War, and now a fragile ceasefire, is not bringing collapse in Iran but reinforcing and reorganizing its existing structures of power and inequality.

Iran And The US Agree Conditional Two-week Ceasefire

In Western political circles, a recurring view has been that the war in Iran could create a rupture. Experts say the country is not heading toward a rupture but toward compression. (Majid Saeedi / Getty Images)


An Iranian acquaintance of mine living in Istanbul has barely turned her phone off in recent months. She has internet access. Her daughter and son-in-law, still in Iran, do not. They fled from Tehran to the north of the country. She would do anything for a few seconds of connection. One question is constantly on her mind: Are they okay? Has something happened to them?

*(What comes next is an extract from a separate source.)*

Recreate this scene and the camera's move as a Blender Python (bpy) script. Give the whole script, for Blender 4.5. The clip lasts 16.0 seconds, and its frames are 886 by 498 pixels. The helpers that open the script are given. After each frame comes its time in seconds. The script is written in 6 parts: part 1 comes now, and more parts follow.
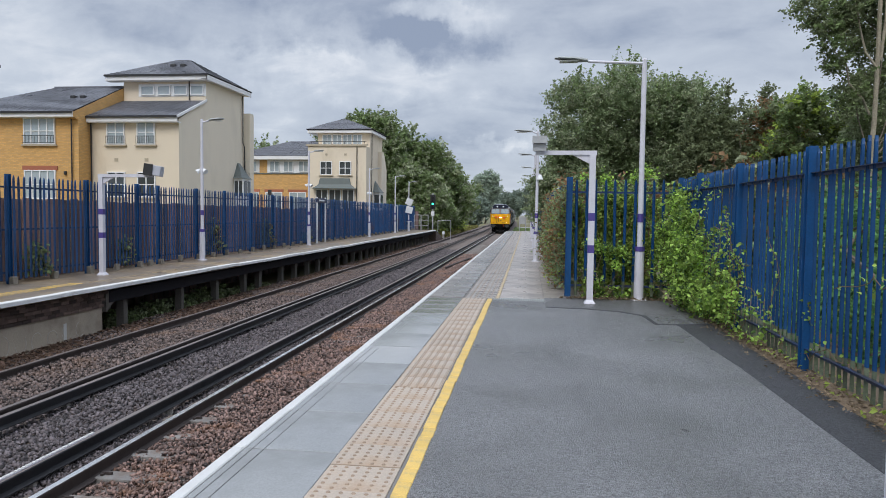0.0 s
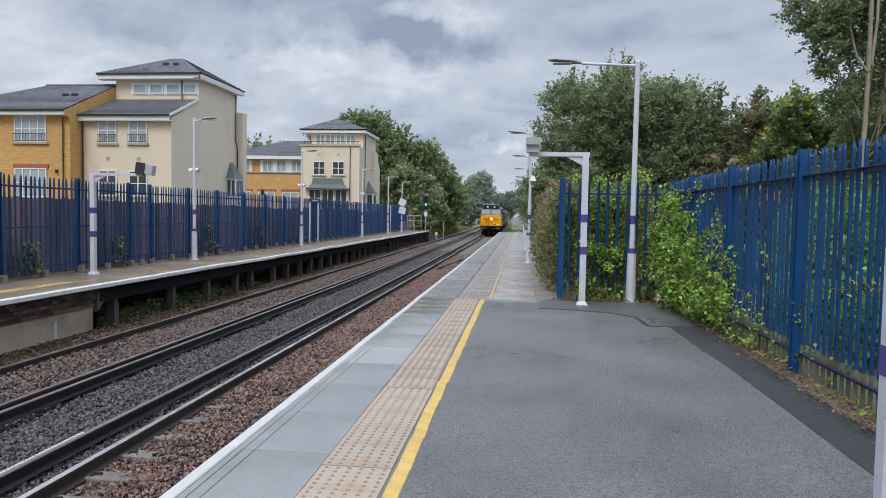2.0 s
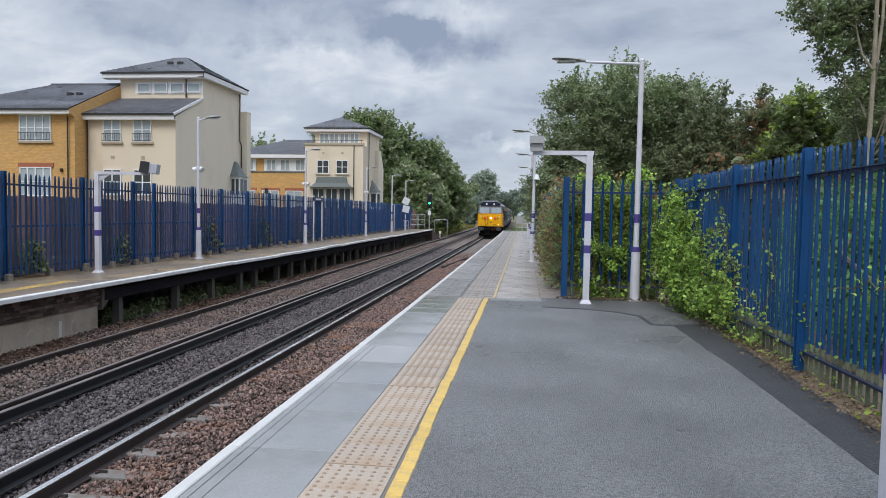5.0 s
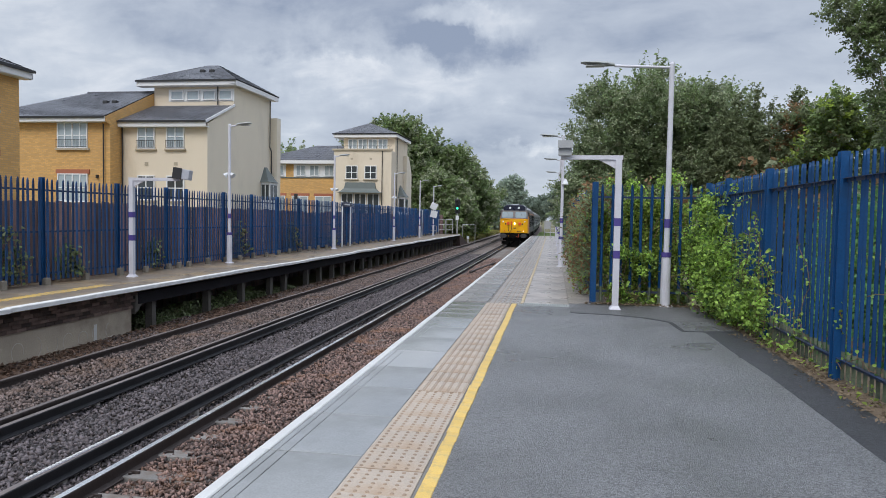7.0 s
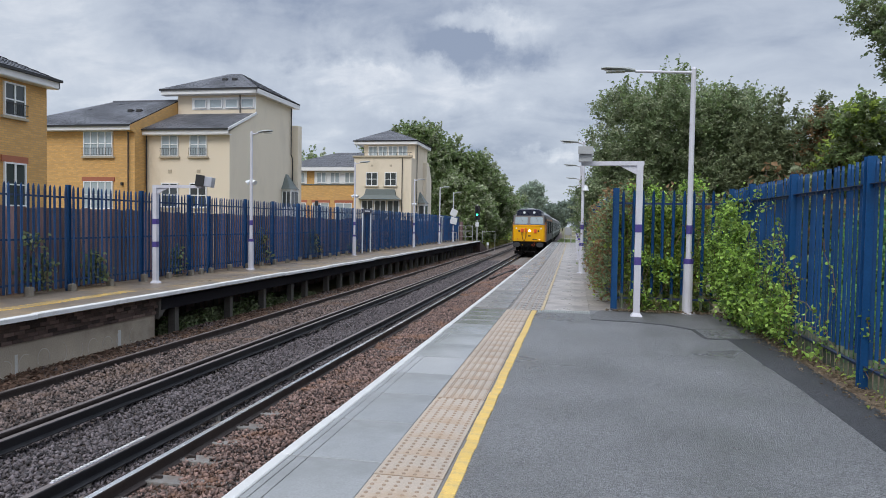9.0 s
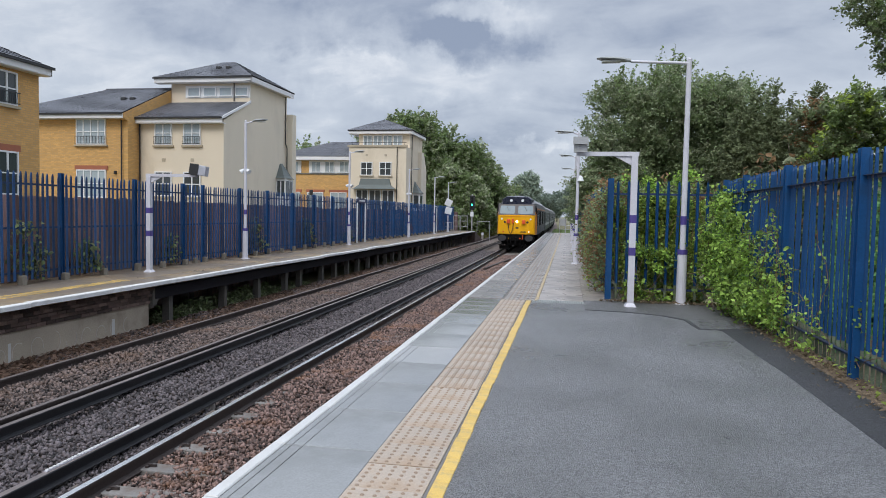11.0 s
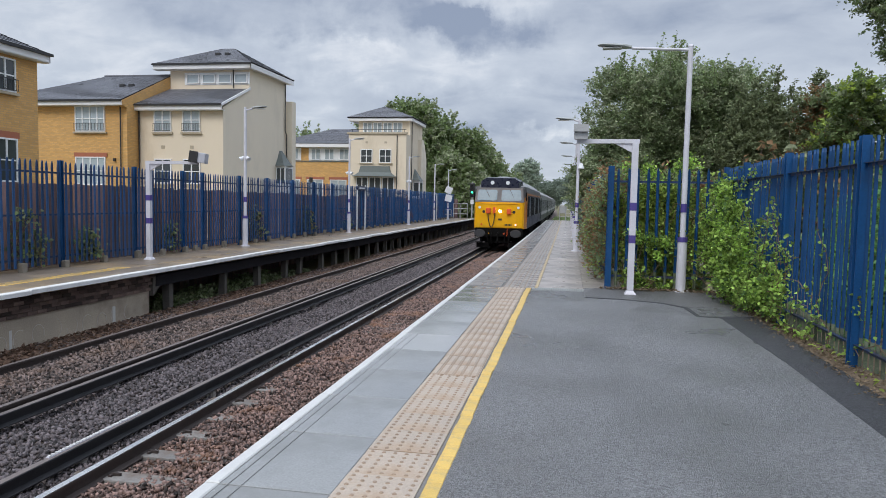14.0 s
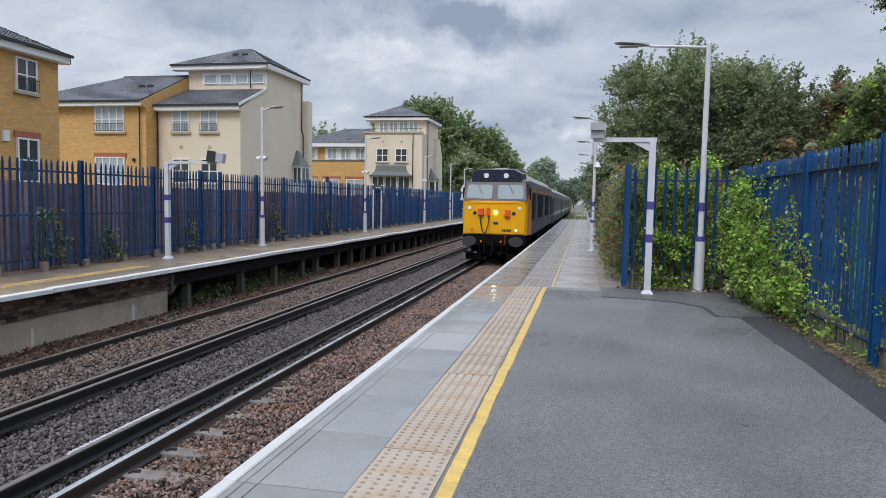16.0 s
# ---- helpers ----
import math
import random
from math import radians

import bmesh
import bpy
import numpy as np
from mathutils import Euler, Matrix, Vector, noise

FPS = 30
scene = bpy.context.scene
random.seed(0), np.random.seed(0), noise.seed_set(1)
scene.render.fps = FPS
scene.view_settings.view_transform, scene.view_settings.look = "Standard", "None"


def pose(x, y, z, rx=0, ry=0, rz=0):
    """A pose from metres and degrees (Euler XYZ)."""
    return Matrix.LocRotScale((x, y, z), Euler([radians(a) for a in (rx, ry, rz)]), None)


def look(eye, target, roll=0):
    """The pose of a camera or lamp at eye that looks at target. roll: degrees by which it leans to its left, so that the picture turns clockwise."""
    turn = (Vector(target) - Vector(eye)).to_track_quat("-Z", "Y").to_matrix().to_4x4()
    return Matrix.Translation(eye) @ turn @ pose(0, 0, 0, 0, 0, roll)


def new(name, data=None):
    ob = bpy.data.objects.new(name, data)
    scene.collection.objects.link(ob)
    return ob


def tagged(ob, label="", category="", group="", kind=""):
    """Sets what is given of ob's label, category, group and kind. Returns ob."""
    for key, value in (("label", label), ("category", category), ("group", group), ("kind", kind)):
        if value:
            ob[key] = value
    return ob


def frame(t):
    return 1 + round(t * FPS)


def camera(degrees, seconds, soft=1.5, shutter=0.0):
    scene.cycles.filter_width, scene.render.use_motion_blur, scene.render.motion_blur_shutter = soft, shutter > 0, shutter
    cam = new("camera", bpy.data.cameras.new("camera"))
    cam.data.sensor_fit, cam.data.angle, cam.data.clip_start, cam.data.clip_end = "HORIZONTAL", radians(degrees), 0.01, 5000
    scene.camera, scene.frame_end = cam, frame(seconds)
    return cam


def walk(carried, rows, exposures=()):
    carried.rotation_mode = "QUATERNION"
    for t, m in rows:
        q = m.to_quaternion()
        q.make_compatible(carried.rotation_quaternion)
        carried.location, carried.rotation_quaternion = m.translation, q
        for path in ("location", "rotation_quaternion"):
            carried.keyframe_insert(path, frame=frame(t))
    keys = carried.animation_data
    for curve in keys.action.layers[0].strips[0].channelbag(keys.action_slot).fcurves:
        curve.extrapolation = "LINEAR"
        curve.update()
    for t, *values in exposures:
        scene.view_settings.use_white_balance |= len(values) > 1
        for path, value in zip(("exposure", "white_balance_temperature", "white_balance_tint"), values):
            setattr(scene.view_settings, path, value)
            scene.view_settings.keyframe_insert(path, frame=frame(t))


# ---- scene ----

Her heart is full of anxiety, her tongue full of curses, her eyes full of tears.

She wishes she could talk to them, if only for a moment, to determine if they’re safe. But the deeper problem is not something a few seconds can answer. The real issue is that neither she nor any Iranian truly knows what will happen next. And perhaps the hardest part is this: no one is sure whether this war will actually change anything. Although a fragile ceasefire is now in effect, the uncertainty shaping daily life in Iran has not. For different reasons, both Washington and Tehran seem to need this fragile pause. Trump is already framing the conflict as a concluded chapter, while Iran, despite its defiant rhetoric, needs time to recover from the economic and political damage caused by the war.